The story of the Elser-Mathes Cup may be familiar to many of you. For those of you who are not in the know, you can get all the details from the article by Fred Johnson Elser, W6FB/W70X, in the November 1969 issue of QST. To summarize, the establishment of the Elser-Mathes Cup in 1929 was directly inspired by the leaps and bounds up to that point in radio technology combined with Hiram Percey Maxim’s fascination with the planet Mars. The cup is to be awarded in recognition of the first amateur radio two-way communication between Earth and Mars. I would bet that the cup’s initial establishment was somewhat tongue-in-cheek. Although Fred Johnson Elser’s QST article, on the tail of the success of Apollo 11, gave the cups existence and purpose a good deal more veracity.
How close are we to finally awarding the Elser-Mathes Cup?
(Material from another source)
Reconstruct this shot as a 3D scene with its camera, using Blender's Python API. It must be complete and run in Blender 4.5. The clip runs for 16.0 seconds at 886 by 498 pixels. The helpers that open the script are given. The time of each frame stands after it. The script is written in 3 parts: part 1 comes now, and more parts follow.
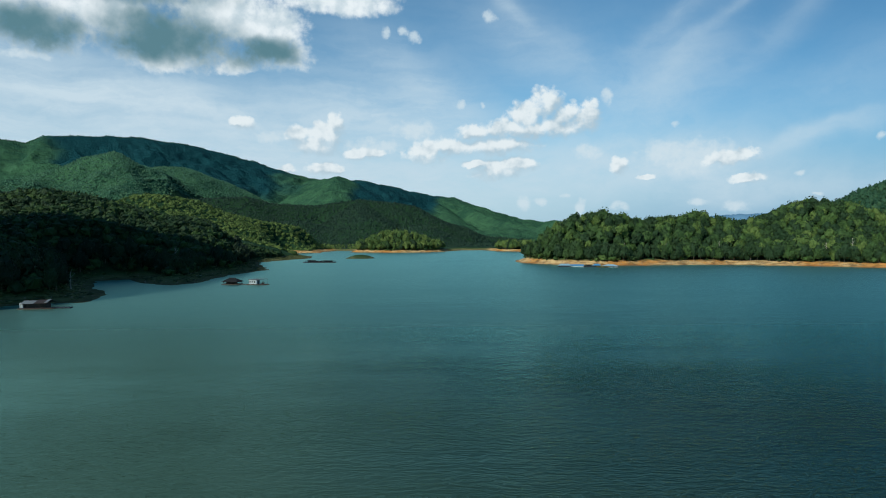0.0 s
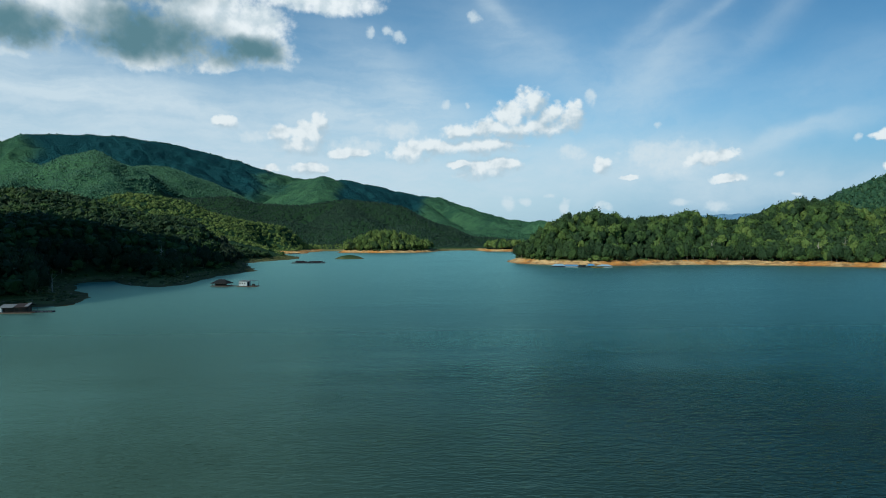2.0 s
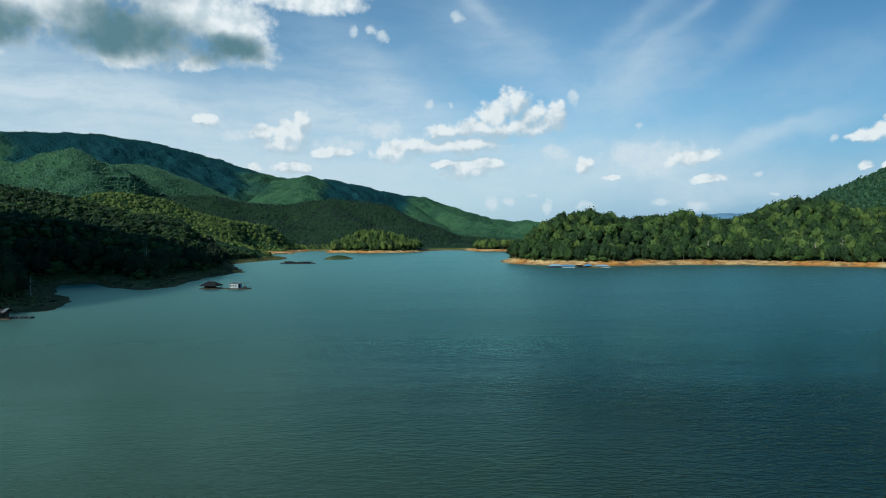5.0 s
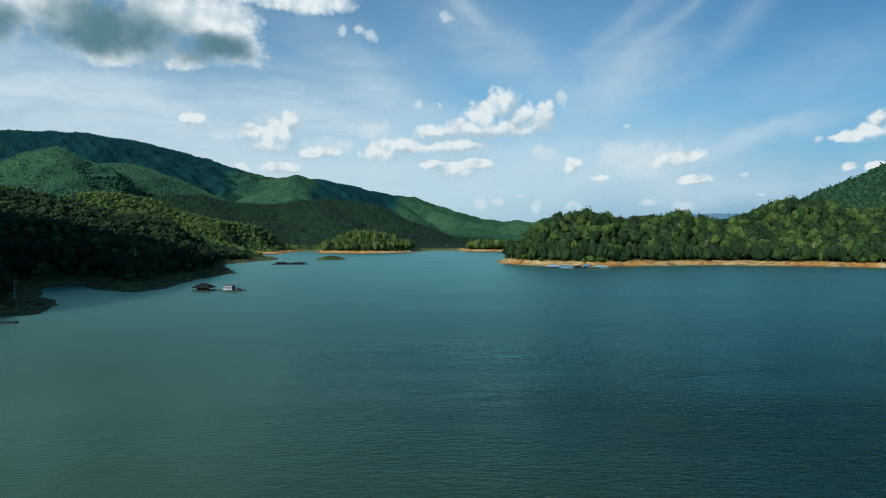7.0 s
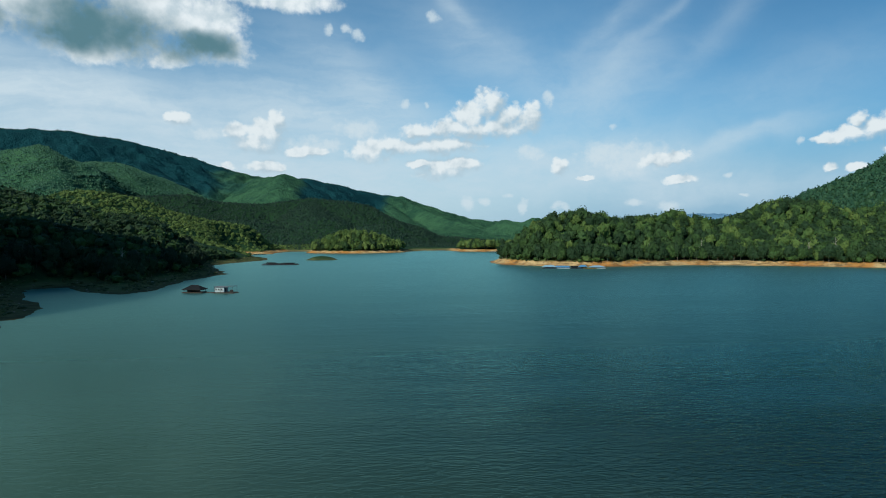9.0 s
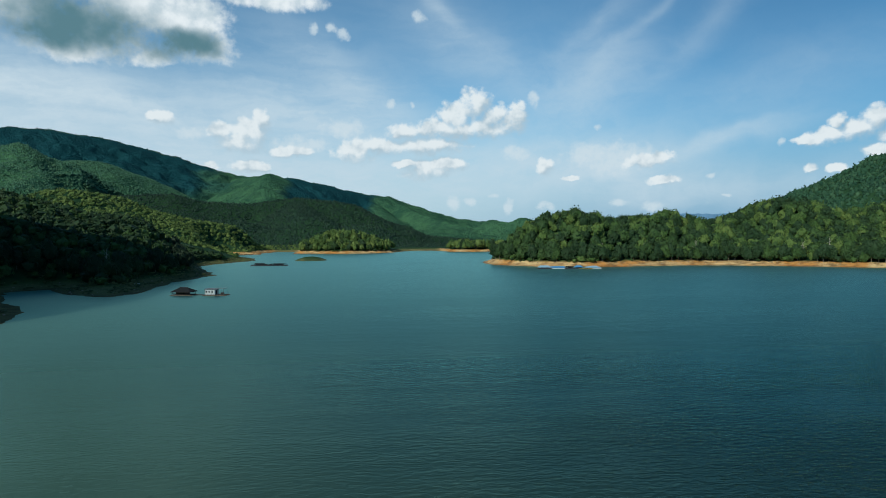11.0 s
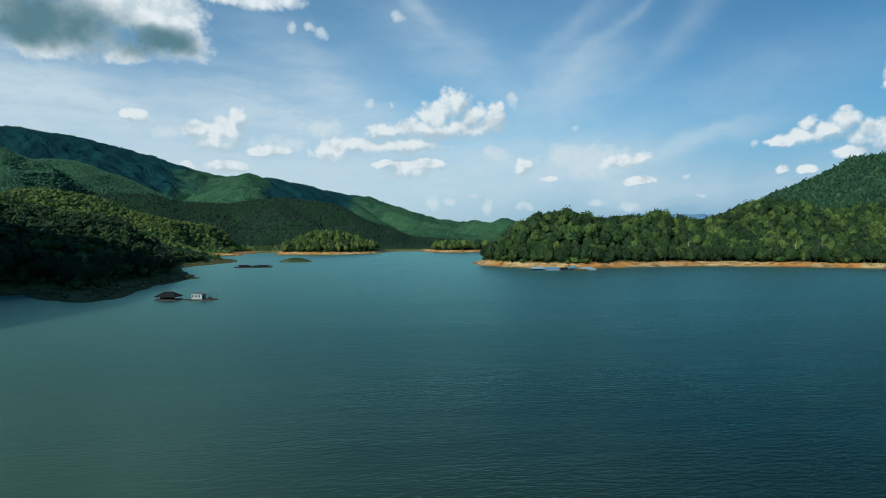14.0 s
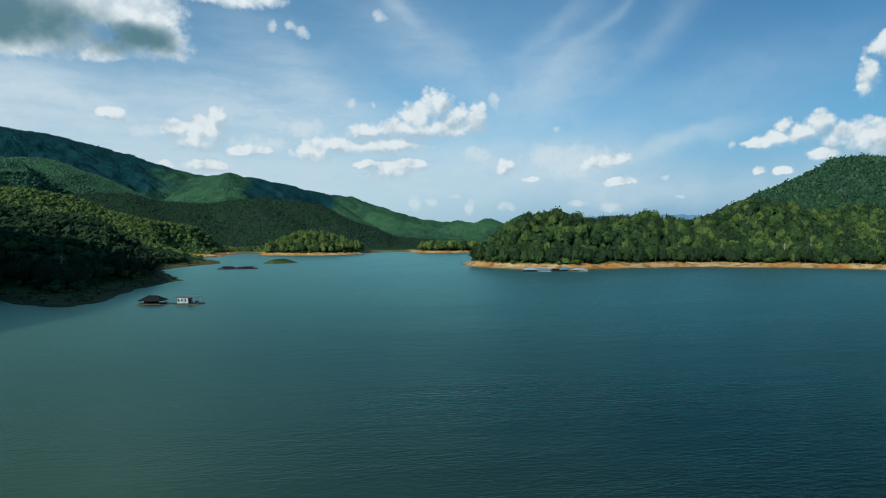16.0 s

Lets look at some recent milestones:
In January 1953, Ross Bateman, W4AO, and Bill Smith, W3GKP successfully bounced at 2M signal off the Moon.
Signal reception of Voyager 1
On March 31, 2006, German radio amateurs successfully received transmissions from Voyager 1 which was already well outside the Solar System (~7,436,464,581 miles away from Earth).
On March 25, 2009, German radio amateurs achieved another first by bouncing a 2.4 GHz CW signal off of Venus – which at its closest point to Earth is a mere 24,000,000 miles away and 162,000,000 miles at its furthest.
Mike Brink, ZR6BRI, has definitely done his homework to show the feasibility of radio amateurs bouncing a signal off of Mars (which has a distance from Earth that varies from 36,000,000 miles to 250,000,000 miles).
However, bouncing a signal off of Mars will not win The Elser-Mathes Cup. The amateur contact must be two-way.
Could the Mars Science Labratory (Curiosity) fulfill the role as the second party of an amateur QSO?
Curisoity does have UHF communication capability. One of Curiosity’s antennas is nicknamed “Big Mouth” and is used to send large data sets to one of three orbiters around Mars: the Mars Reconnaissance Orbiter (which will probably do most of the work), Mars Odyssey Orbiter, or the European Space Agency’s Mars Express orbiter. The orbiter then relays the data via the Deep Space Network (DSN) back on Earth using X-Band.
“Big Ear” is Curiosity’s high-gain, directional X-Band antenna that can be used to communicate directly with the DSN on Earth. “Little Ear” is an omni-directional, X-Band antenna that is designed to be used primarily to receive low data rate transmissions from the DSN.
Putting aside the fact that Curiosity’s X-Band frequencies are outside the authorized US amateur frequency allocation and given the German amateurs success with Voyager and Venus – amateur communication with Curiosity looks possible (but probably not with my Arrow II antenna).
So, if it is possible for Joe Amateur (along with a heap load of expensive gear) to have a QSO with Curiosity – what would prevent the actual hacking of Curiosity?
Damon Poeter’s August 9th article “How to Hack NASA’s Curiosity Mars Rover” takes a look at this proposition. Mr. Poeter all but dismisses the possibility of a private citizen contacting Curoisty and instead focuses at actually hacking through NASA’s control system. Then on August 10th, Mr. Poeter submits “Unknown Actor Soliciting Partners for Mars Rover Hack”. Now, possibily, there are individuals who are actually trying to hack their way through NASA by soliciting help in determining what frequencies are used to communicate with the orbiters above Mars.
Here on an IT secuirty forum, a question is asked concerning the secuirty of Curiosity. One of the responses is from a former controller who is somewhat familiar with NASA’s general communications protocal with spacecraft and identifies the transmission of bogus communications to Curiosity as a possibility. Although the post’s author identifies that the capability to conduct such an act would have to be another country (…. and everyone loves pointing the finger at China).
It is easy to forget that radio amateurs have been intercepting space communications for sometime, with Sputnik’s signal on 20.007 MHz and Apollo 11 communications being primary examples.
All this being said, I think The Elser-Mathes Cup will continue to gather dust for a bit longer.